▶ _Written instruction_:
Repeat the listing word for word. No pictures belong in the copy.
— Begin —
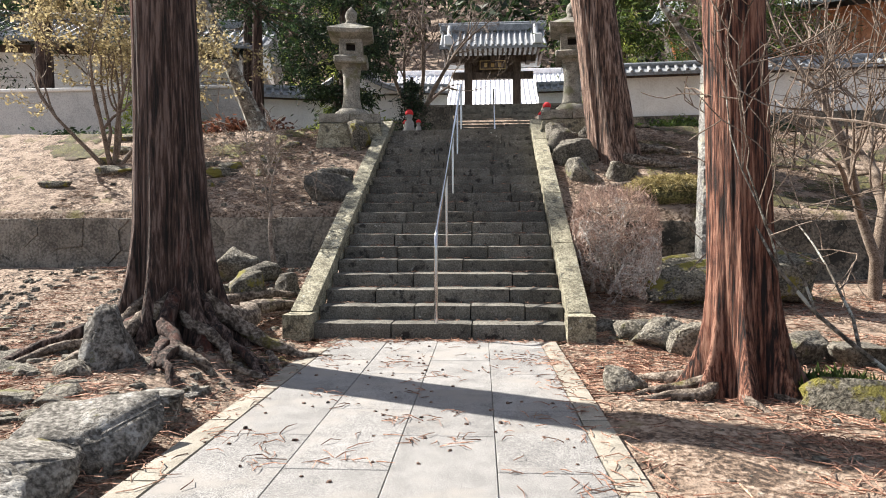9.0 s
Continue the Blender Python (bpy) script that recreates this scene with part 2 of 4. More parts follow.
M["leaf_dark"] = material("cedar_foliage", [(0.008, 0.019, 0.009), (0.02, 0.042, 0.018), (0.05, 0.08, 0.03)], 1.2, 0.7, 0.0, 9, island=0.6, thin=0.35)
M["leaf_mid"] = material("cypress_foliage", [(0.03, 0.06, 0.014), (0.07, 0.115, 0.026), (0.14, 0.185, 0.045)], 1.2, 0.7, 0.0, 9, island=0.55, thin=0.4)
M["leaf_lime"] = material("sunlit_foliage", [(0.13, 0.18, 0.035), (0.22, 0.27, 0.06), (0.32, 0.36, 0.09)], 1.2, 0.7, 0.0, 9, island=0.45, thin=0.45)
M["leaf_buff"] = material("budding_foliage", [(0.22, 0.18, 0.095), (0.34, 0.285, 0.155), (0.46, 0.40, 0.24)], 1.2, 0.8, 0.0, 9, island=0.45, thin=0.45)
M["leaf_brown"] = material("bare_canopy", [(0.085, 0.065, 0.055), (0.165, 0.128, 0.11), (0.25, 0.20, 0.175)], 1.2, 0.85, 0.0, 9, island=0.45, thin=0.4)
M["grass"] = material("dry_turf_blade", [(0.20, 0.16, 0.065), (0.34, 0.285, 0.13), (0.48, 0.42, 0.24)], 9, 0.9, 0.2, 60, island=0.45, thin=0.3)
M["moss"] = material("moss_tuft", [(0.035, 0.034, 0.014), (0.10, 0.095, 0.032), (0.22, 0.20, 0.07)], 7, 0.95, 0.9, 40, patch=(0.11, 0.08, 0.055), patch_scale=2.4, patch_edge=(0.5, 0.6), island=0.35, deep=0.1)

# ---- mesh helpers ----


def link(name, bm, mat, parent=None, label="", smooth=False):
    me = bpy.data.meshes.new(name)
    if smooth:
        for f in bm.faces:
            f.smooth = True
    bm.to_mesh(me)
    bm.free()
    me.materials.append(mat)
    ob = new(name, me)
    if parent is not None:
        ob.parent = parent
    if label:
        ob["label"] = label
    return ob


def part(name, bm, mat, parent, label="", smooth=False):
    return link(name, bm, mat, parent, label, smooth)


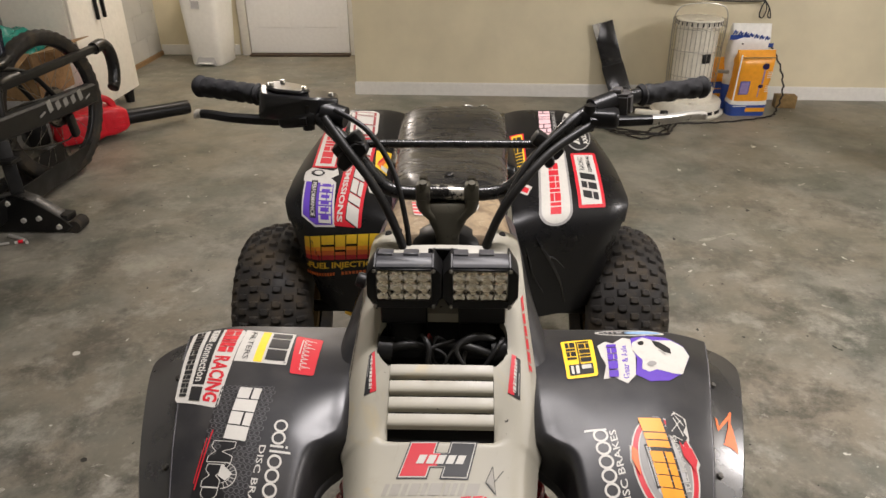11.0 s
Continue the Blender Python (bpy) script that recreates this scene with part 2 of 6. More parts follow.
— End —
▶ _Output below_:
9.0 s
Continue the Blender Python (bpy) script that recreates this scene with part 2 of 4. More parts follow.
M["leaf_dark"] = material("cedar_foliage", [(0.008, 0.019, 0.009), (0.02, 0.042, 0.018), (0.05, 0.08, 0.03)], 1.2, 0.7, 0.0, 9, island=0.6, thin=0.35)
M["leaf_mid"] = material("cypress_foliage", [(0.03, 0.06, 0.014), (0.07, 0.115, 0.026), (0.14, 0.185, 0.045)], 1.2, 0.7, 0.0, 9, island=0.55, thin=0.4)
M["leaf_lime"] = material("sunlit_foliage", [(0.13, 0.18, 0.035), (0.22, 0.27, 0.06), (0.32, 0.36, 0.09)], 1.2, 0.7, 0.0, 9, island=0.45, thin=0.45)
M["leaf_buff"] = material("budding_foliage", [(0.22, 0.18, 0.095), (0.34, 0.285, 0.155), (0.46, 0.40, 0.24)], 1.2, 0.8, 0.0, 9, island=0.45, thin=0.45)
M["leaf_brown"] = material("bare_canopy", [(0.085, 0.065, 0.055), (0.165, 0.128, 0.11), (0.25, 0.20, 0.175)], 1.2, 0.85, 0.0, 9, island=0.45, thin=0.4)
M["grass"] = material("dry_turf_blade", [(0.20, 0.16, 0.065), (0.34, 0.285, 0.13), (0.48, 0.42, 0.24)], 9, 0.9, 0.2, 60, island=0.45, thin=0.3)
M["moss"] = material("moss_tuft", [(0.035, 0.034, 0.014), (0.10, 0.095, 0.032), (0.22, 0.20, 0.07)], 7, 0.95, 0.9, 40, patch=(0.11, 0.08, 0.055), patch_scale=2.4, patch_edge=(0.5, 0.6), island=0.35, deep=0.1)

# ---- mesh helpers ----


def link(name, bm, mat, parent=None, label="", smooth=False):
    me = bpy.data.meshes.new(name)
    if smooth:
        for f in bm.faces:
            f.smooth = True
    bm.to_mesh(me)
    bm.free()
    me.materials.append(mat)
    ob = new(name, me)
    if parent is not None:
        ob.parent = parent
    if label:
        ob["label"] = label
    return ob


def part(name, bm, mat, parent, label="", smooth=False):
    return link(name, bm, mat, parent, label, smooth)


11.0 s
Continue the Blender Python (bpy) script that recreates this scene with part 2 of 6. More parts follow.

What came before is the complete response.